Simple Pleasures: A True Story
Well, here I was, finished with my Pilates Class and my Nature Walk. Since I was already on the north part of town, I decided to drive on over to the Tallahassee Camera Center. Only – I forget — now they call it the Tallahassee Image Center. I needed to find replacement parts for a piece of equipment that I had stowed in the trunk of the car.
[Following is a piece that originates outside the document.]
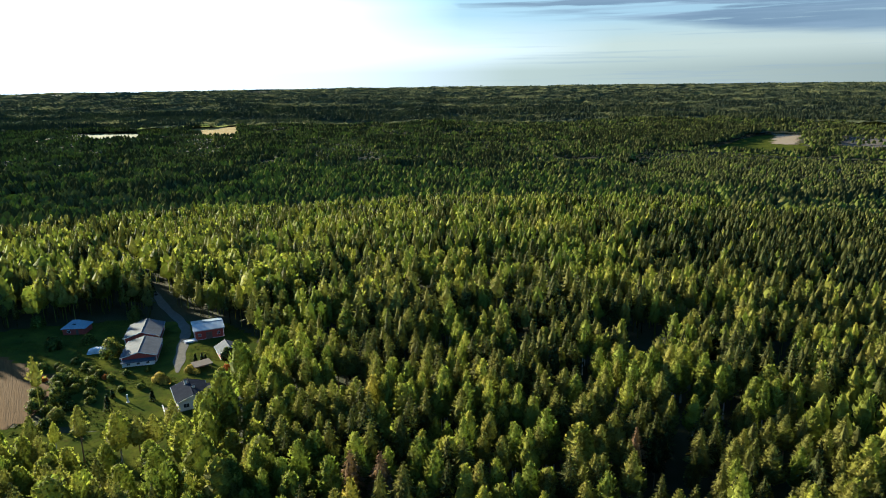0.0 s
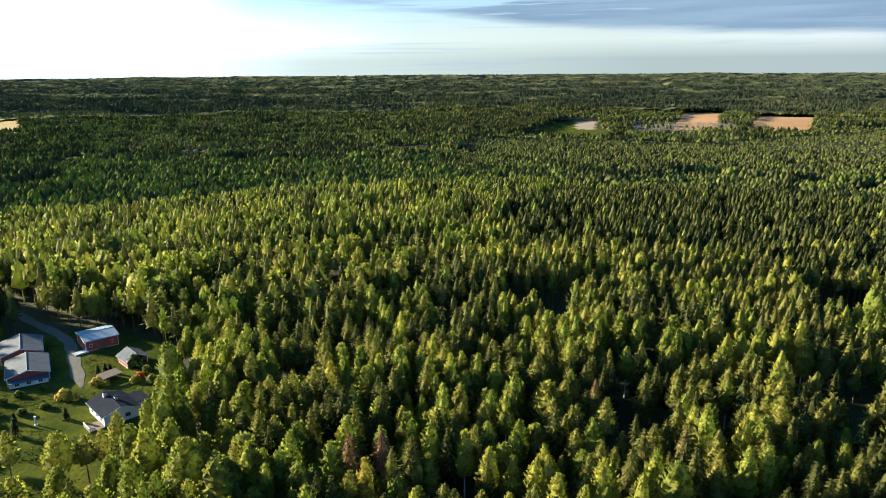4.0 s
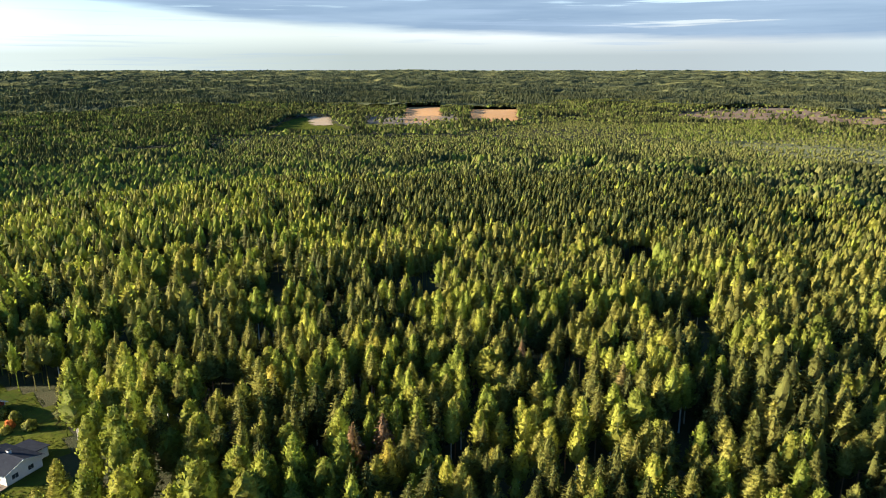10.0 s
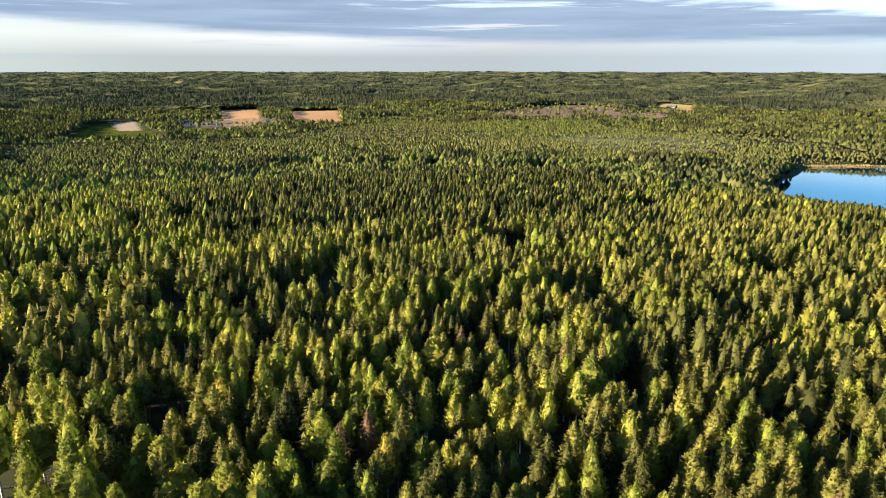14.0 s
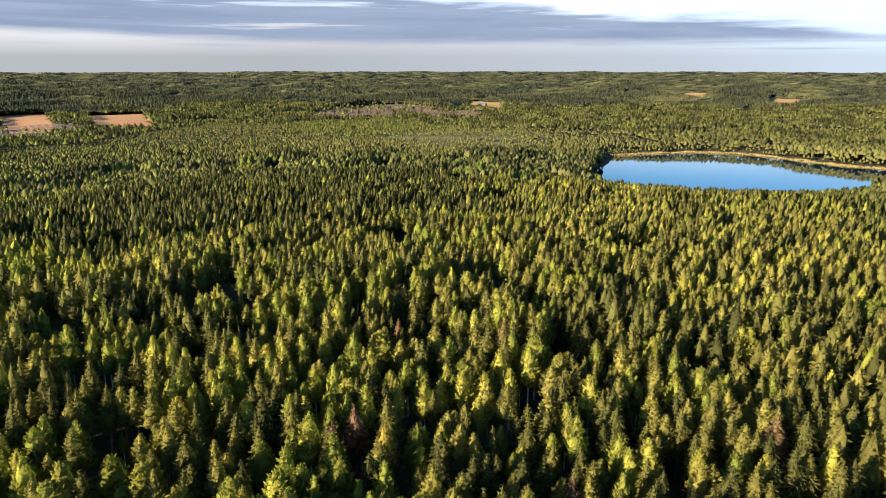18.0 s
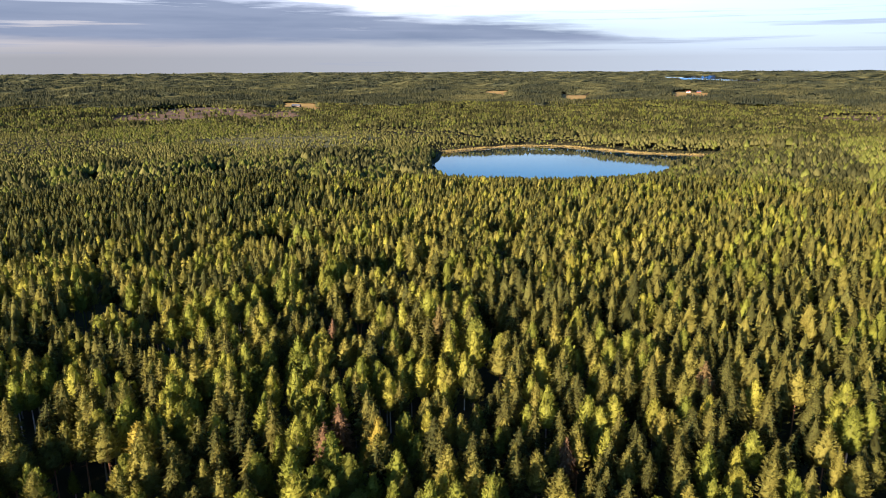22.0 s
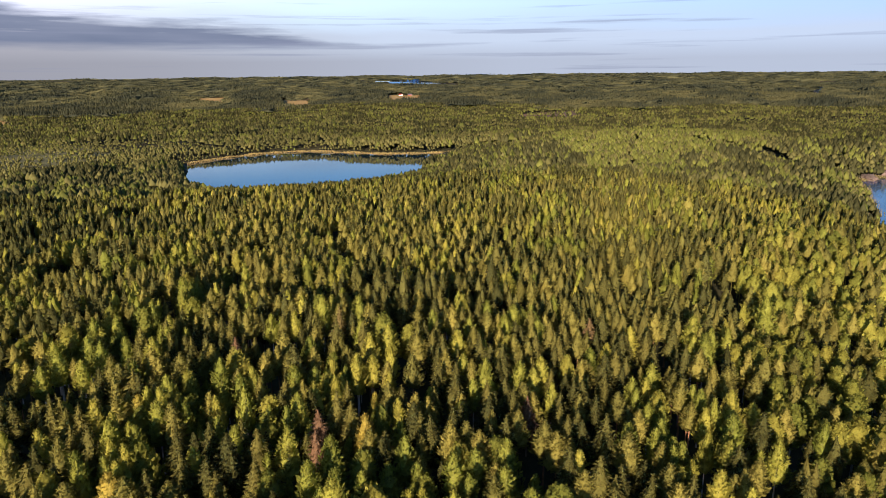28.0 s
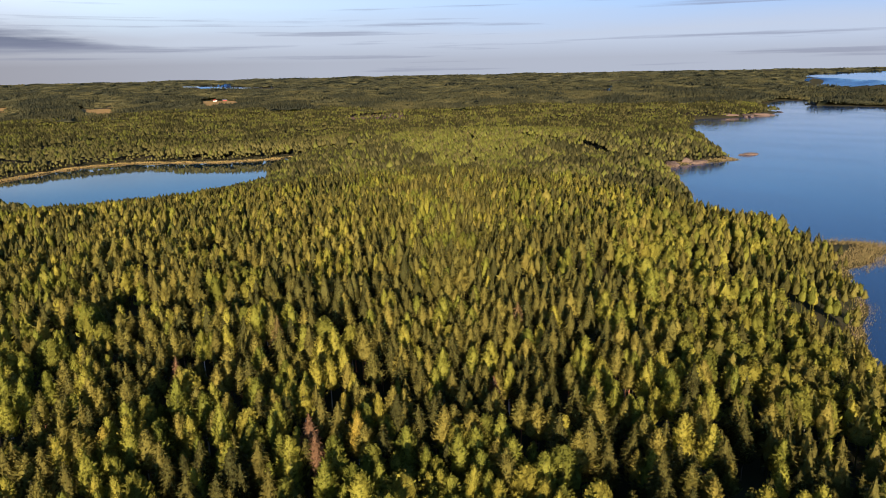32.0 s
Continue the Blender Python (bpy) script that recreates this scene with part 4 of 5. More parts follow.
def build_far_woods():
    """Canopy of the far woods: a jagged sheet over the ground beyond the single trees."""
    r = np.random.RandomState(77)
    radii = np.concatenate([np.arange(1700, 2600, 24.0), np.geomspace(2600, 4925, 84)])
    ang = np.radians(np.arange(-50, 174, 0.4))
    x = CENTRE[0] + radii[:, None] * np.sin(ang) + r.uniform(-5, 5, (len(radii), len(ang)))
    y = CENTRE[1] + radii[:, None] * np.cos(ang) + r.uniform(-5, 5, (len(radii), len(ang)))
    tall, hue, k = far_stand(x, y)
    lump = tall * 0.6 + r.uniform(-0.12, 0.12, x.shape) * tall
    v = np.stack([x, y, height(x, y) + np.maximum(lump, 0.4)], -1).reshape(-1, 3)
    i, j = np.meshgrid(np.arange(len(radii) - 1), np.arange(len(ang) - 1), indexing="ij")
    a = i * len(ang) + j
    q = np.stack([a, a + 1, a + len(ang) + 1, a + len(ang)], -1).reshape(-1, 4)
    mid = v[q].mean(1)
    q = q[land_only(mid[:, 0], mid[:, 1], 12)]
    f = np.vstack([q[:, [0, 1, 2]], q[:, [0, 2, 3]]])
    puff = np.stack([r.normal(0, 0.25, x.shape), r.normal(0, 0.25, x.shape), np.full(x.shape, 0.8)], -1).reshape(-1, 3)
    ob = link_mesh("far_woods", v, f, HAZED_LEAF, tint=np.clip(hue + r.uniform(-0.08, 0.08, x.shape), 0, 1).ravel(), puff=puff)
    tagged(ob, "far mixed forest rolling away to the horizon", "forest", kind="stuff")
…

It was a cold morning so I was dressed in baggy sweatpants, a sweatshirt and athletic shoes. [I gave a good sniff to make sure my shoes didn’t smell — dogs are allowed on that Nature Trail, you know!] Of course, I had on no makeup and was rather disheveled from two hours of exercise. And wouldn’t you just know it? I had forgotten my hairbrush that day! But, no problem — I just smoothed down the halo of “frizzies” with my hands and some saliva and gathered my hair into a ponytail. [I always think you should be resourceful and try to look as youthful as possible.]
I arrived at the Image Center and grabbed the handle of the equipment case, hauled it into the store, and heaved it onto the top of the counter. The young gal behind the counter blinked a few times at me and then her eyes rested on the case. When I snapped open the case and removed the lid, she held her breath and her eyes opened wide in wonderment and awe, as if I had unveiled a mastodon fossil or the Shroud of Turin.
She was still dazed and astounded, even after I explained that it was only my father’s 1952 Bell & Howell slide projector. I figured she was too young to appreciate such a fine piece of technology. Sure enough, she declared that she had never seen anything like it before! [That filled me with pride when I heard her say that.]
I explained to her that, in the spring, my sisters and I, the Blair sisters, were going to use the projector to go through a thousand or so Blair Family slides. We wanted to make sure that the projector was “running like a top.” So, I asked her to plug it in and test it out. But she vowed and declared that she was not sure how to go about it! Seeing that she lacked confidence, I gave her a chance to figure it out herself. I watched her fiddle and faddle for a few minutes and then I offered to help her. Together, we figured out how to turn on the lamp and the fan. Everything seemed to run fine.
However, the young gal still seemed quiet, shy, and kind of nervous. I remembered how Dad & Mom always liked to chat with folks to help them relax. I thought about how I could make a “connection.” I wanted her to know that we – the Blair Family — were just “plain folks,” so that she would not be so intimidated. After all, not all families think such a heap about passing on heirlooms in pristine condition.
So, I related to her a little slice of our family history: . . . .
. . . In the 1960’s, on the weekends, we four kids gathered around the coffee table in the living room and watched the The Lawrence Welk Show, while Dad & Mom made home-made Chef Boyardee Pizza in the kitchen. We kids hurried through supper, kitchen cleanup, and our baths. We helped Dad set up the slide projector, remove the framed art from one wall, and hang an old sheet on that blank wall. Then, we each grabbed a Nu-Grape Soda and an Eskimo Pie and settled in to watch the show.
For over an hour, Dad projected slides of family vacations, holidays, and special occasions, all in color and larger than life. I tell you, when we saw the 1950’s images of our younger selves [say, on Christmas morning, with our “bed head” and our weird, nerdy eyeglasses] we laughed so hard that we snorted soda out of our noses and drooled and dribbled ice cream onto our clean pajamas.
I confided to the young gal that my siblings and I intended to keep up the family tradition and provide that same kind of entertainment for our children and grandchildren. I mean, why would children need a radio, a record player, or even a TV, when they could have that kind of family fun?
. . . As I related the story, the young gal blinked some more and was rendered speechless. She was evidently mesmerized by my story and maybe a little envious, too. She was obviously a stranger to the simple pleasures of family togetherness. I felt sorry for her.
So, I decided to change the subject and asked: Do you have any replacement parts for the projector? A lamp and a lens, maybe?
That was when I thought I saw her eye twitch. The poor child was slow to respond. You know, I began to wonder if she was dim-witted!
So, I remembered to be kind and patient. I prompted her to look behind the counter. I encouraged her to check the pegs on the wall behind the counter, the shelves, and the storage room, too. [I was kind of surprised that she had not thought of all the places to search.]
Now, do you know, that in that whole fancy store, there were no replacement parts for the “Bell & Howell TDC Headliner 303?” This puzzled me because everybody knows that the Tallahassee Image Center is the oldest and best camera shop in town!
Well, anyway, remembering my manners, I thanked the young gal for her help, as I clicked the lid onto the case. At this point, she snapped out of her stupor. I guess my warm friendliness had finally perked her up a little. In fact, she sprang into action: She raced me to the door, opened it up for me, and heartily wished me “good luck” in finding the parts I needed.
I lugged the projector back to the trunk of my car. I drove away and shook my head in wonderment at a world where you could not buy replacement parts locally for a perfectly good 1952 slide projector. If that isn’t planned obsolescence, I don’t know what is!